Dataset section:
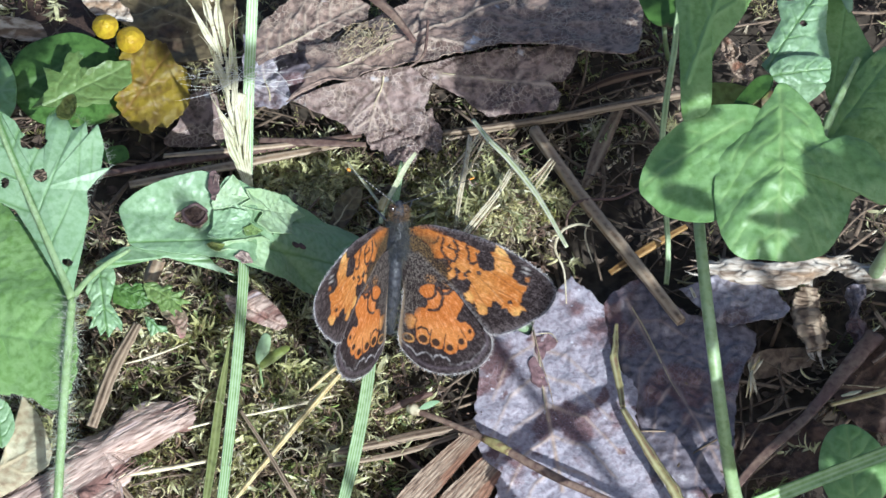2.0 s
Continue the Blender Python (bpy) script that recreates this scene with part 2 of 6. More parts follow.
M_DEAD_OLIVE = surface("olive_dead_leaf", (0.21, 0.165, 0.08), (0.15, 0.115, 0.06), (0.085, 0.06, 0.03), 120, 1200, 0.7, 0.9, 0.1, vein=(0.28, 0.22, 0.12), blotch=(150, 0.57, (0.11, 0.07, 0.04)))
M_BARK = surface("pink_bark", (0.58, 0.44, 0.36), (0.46, 0.33, 0.27), (0.22, 0.135, 0.10), 900, 3800, 0.6, 1.0, blotch=[(330, 0.56, (0.26, 0.14, 0.11)), (520, 0.62, (0.58, 0.47, 0.46))], along=0.62, spec=0.5)
M_WOOD = surface("white_wood", (0.60, 0.54, 0.45), (0.40, 0.31, 0.22), (0.15, 0.10, 0.065), 220, 900, 0.75, 1.0, stretch=(0.4, 2.5, 2.5), blotch=(260, 0.58, (0.30, 0.20, 0.12)))
M_SPLINTER = surface("splinter", (0.42, 0.325, 0.23), (0.29, 0.20, 0.135), (0.065, 0.038, 0.026), 1600, 5000, 0.6, 1.0, vein=(0.16, 0.085, 0.05), blotch=(380, 0.58, (0.27, 0.14, 0.085)), along=0.9)
M_WING = surface("wing_scales", (1, 1, 1), (1, 1, 1), (0.74, 0.72, 0.70), 300, 7000, 0.6, 0.8, 0.16, attr="scale_tint", spec=0.15)
M_FRINGE = surface("wing_fringe", (0.58, 0.54, 0.50), (0.74, 0.71, 0.67), (0.26, 0.22, 0.21), 900, 3000, 0.7, 0.0)
M_BODY = surface("body_chitin", (0.035, 0.037, 0.045), (0.05, 0.052, 0.062), (0.02, 0.02, 0.024), 500, 3000, 0.45, 0.5)
M_FUR = surface("body_fur", (0.052, 0.060, 0.075), (0.085, 0.082, 0.062), (0.03, 0.036, 0.050), 500, 3000, 0.6, 0.0, island=0.5)
M_FUR_TAN = surface("tan_fur", (0.26, 0.16, 0.07), (0.16, 0.10, 0.05), (0.10, 0.065, 0.04), 500, 3000, 0.7, 0.0, island=0.5)
M_EYE = surface("insect_eye", (0.03, 0.02, 0.015), (0.05, 0.03, 0.02), (0.02, 0.015, 0.01), 900, 4000, 0.15, 0.2)
M_CLUB = surface("orange_club", (0.75, 0.3, 0.03), (0.7, 0.26, 0.03), (0.6, 0.2, 0.02), 900, 4000, 0.5, 0.1)
M_BAND = surface("antenna_band", (0.40, 0.38, 0.33), (0.30, 0.28, 0.25), (0.30, 0.28, 0.25), 900, 4000, 0.6, 0.0)
M_HAIR = surface("plant_hair", (0.62, 0.66, 0.55), (0.55, 0.6, 0.45), (0.6, 0.6, 0.5), 900, 4000, 0.4, 0.0, 0.3)
M_ROT = surface("rotten_rim", (0.09, 0.05, 0.045), (0.18, 0.12, 0.11), (0.03, 0.02, 0.02), 400, 2000, 0.7, 0.8)


# ---------------------------------------------------------------- mesh tools, all in millimetres
def hashed(i, j, k, seed):
    h = np.sin(i * 127.1 + j * 311.7 + k * 74.7 + seed * 53.3) * 43758.5453
    return h - np.floor(h)


def fuzz(p, size, seed=0, octaves=2):
    """Smooth noise from -1 to 1 at points p, with features of about that size."""
    p, total, gain, norm = np.asarray(p, float) / size, 0.0, 1.0, 0.0
    for o in range(octaves):
        q = p * 2**o + 17.3 * o
        b = np.floor(q)
        f = q - b
        f = f * f * (3 - 2 * f)
        v = 0.0
        for dx in (0, 1):
            for dy in (0, 1):
                for dz in (0, 1):
                    w = (f[:, 0] if dx else 1 - f[:, 0]) * (f[:, 1] if dy else 1 - f[:, 1]) * (f[:, 2] if dz else 1 - f[:, 2])
                    v = v + w * hashed(b[:, 0] + dx, b[:, 1] + dy, b[:, 2] + dz, seed + o)
        total, norm, gain = total + gain * (2 * v - 1), norm + gain, gain * 0.5
    return total / norm


def curve(points, n, closed=False, sharp=False):
    """n points along a smooth (or straight-edged) line through the given ones, evenly spaced."""
    p = np.array(points, float)
    k = len(p)
    if sharp or k < 3:
        fine = np.vstack([p, p[:1]]) if closed else p
    else:
        out = []
        for i in range(k if closed else k - 1):
            a, b, c, d = (p[(i + s) % k] if closed else p[min(max(i + s, 0), k - 1)] for s in (-1, 0, 1, 2))
            t = np.linspace(0, 1, 16, endpoint=False)[:, None]
            out.append(0.5 * (2 * b + (c - a) * t + (2 * a - 5 * b + 4 * c - d) * t**2 + (3 * b - a - 3 * c + d) * t**3))
        fine = np.vstack(out + [p[:1] if closed else p[-1:]])
    gone = np.r_[0, np.cumsum(np.linalg.norm(np.diff(fine, axis=0), axis=1))]
    want = np.linspace(0, gone[-1], n + 1)[:-1] if closed else np.linspace(0, gone[-1], n)
    return np.stack([np.interp(want, gone, fine[:, a]) for a in range(3)], 1)


def unit(v):
    return v / np.maximum(np.linalg.norm(v, axis=-1, keepdims=True), 1e-9)


def thing(name, base, label, category, group="", kind=""):
    ob = new(name)
    ob.empty_display_size = 0.002
    ob.location = Vector(base) * MM
    return tagged(ob, label, category, group, kind)


def part(name, verts, faces, material, parent=None, label="", thick=0.0, layers=None, smooth=True, origin=None):
    """One mesh object from points in millimetres: a part under its parent, or a thing of its own."""
    verts = np.asarray(verts, float)
    if parent is not None:
        chain, base = parent, Vector((0, 0, 0))
        while chain is not None:
            base, chain = base + chain.location, chain.parent
        base = np.array(base) / MM if origin is None else np.array(origin, float)
    else:
        base = verts.mean(0)
    me = bpy.data.meshes.new(name)
    me.from_pydata(((verts - base) * MM).tolist(), [], faces if isinstance(faces, list) else faces.tolist())
    me.materials.append(material)
    for key, values in (layers or {}).items():
        values = np.asarray(values, np.float32)
        if values.ndim == 1:
            me.attributes.new(key, "FLOAT", "POINT").data.foreach_set("value", values)
        else:
            me.attributes.new(key, "FLOAT_COLOR", "POINT").data.foreach_set("color", np.c_[values, np.ones(len(values), np.float32)].ravel())
    if smooth:
        me.polygons.foreach_set("use_smooth", np.ones(len(me.polygons), bool))
    me.update()
    ob = new(name, me)
    if parent is None:
        ob.location = Vector(base) * MM
    else:
        ob.parent = parent
    if thick:
        mod = ob.modifiers.new("thickness", "SOLIDIFY")
        mod.thickness, mod.offset = thick * MM, 0
    return tagged(ob, label) if label else ob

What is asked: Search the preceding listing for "that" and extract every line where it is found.

Exercise solution:
Continue the Blender Python (bpy) script that recreates this scene with part 2 of 6. More parts follow.
    """Smooth noise from -1 to 1 at points p, with features of about that size."""